**Directions**. In the material below, identify each line bearing the word "with". Reproduce those lines.

··· Data block

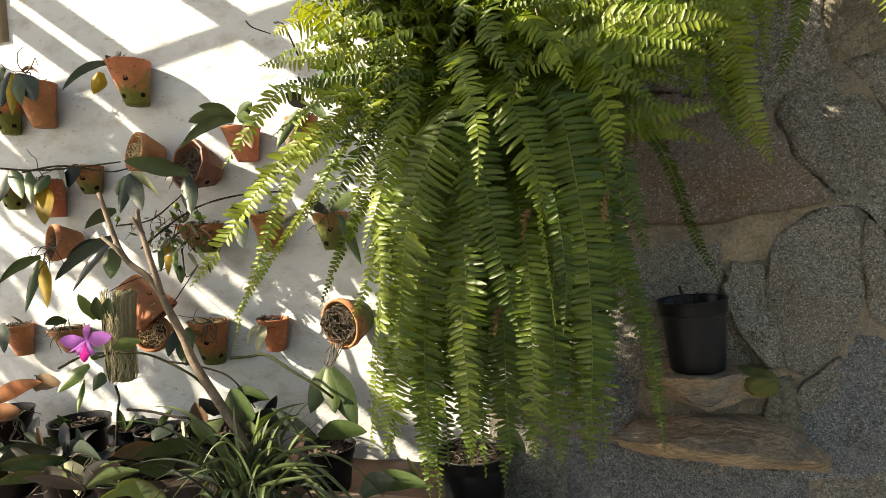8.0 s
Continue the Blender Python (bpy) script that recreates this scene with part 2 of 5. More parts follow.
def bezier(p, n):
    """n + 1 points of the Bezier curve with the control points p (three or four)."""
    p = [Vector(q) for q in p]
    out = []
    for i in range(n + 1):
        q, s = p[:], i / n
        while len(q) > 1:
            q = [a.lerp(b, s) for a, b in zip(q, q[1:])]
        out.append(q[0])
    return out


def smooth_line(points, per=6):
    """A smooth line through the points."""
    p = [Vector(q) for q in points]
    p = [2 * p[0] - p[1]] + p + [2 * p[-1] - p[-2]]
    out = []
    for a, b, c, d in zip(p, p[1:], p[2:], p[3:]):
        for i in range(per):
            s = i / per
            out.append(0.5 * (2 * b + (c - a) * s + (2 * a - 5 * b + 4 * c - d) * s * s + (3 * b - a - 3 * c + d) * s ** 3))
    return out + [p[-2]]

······

**Solution**.
Continue the Blender Python (bpy) script that recreates this scene with part 2 of 5. More parts follow.
    """n + 1 points of the Bezier curve with the control points p (three or four)."""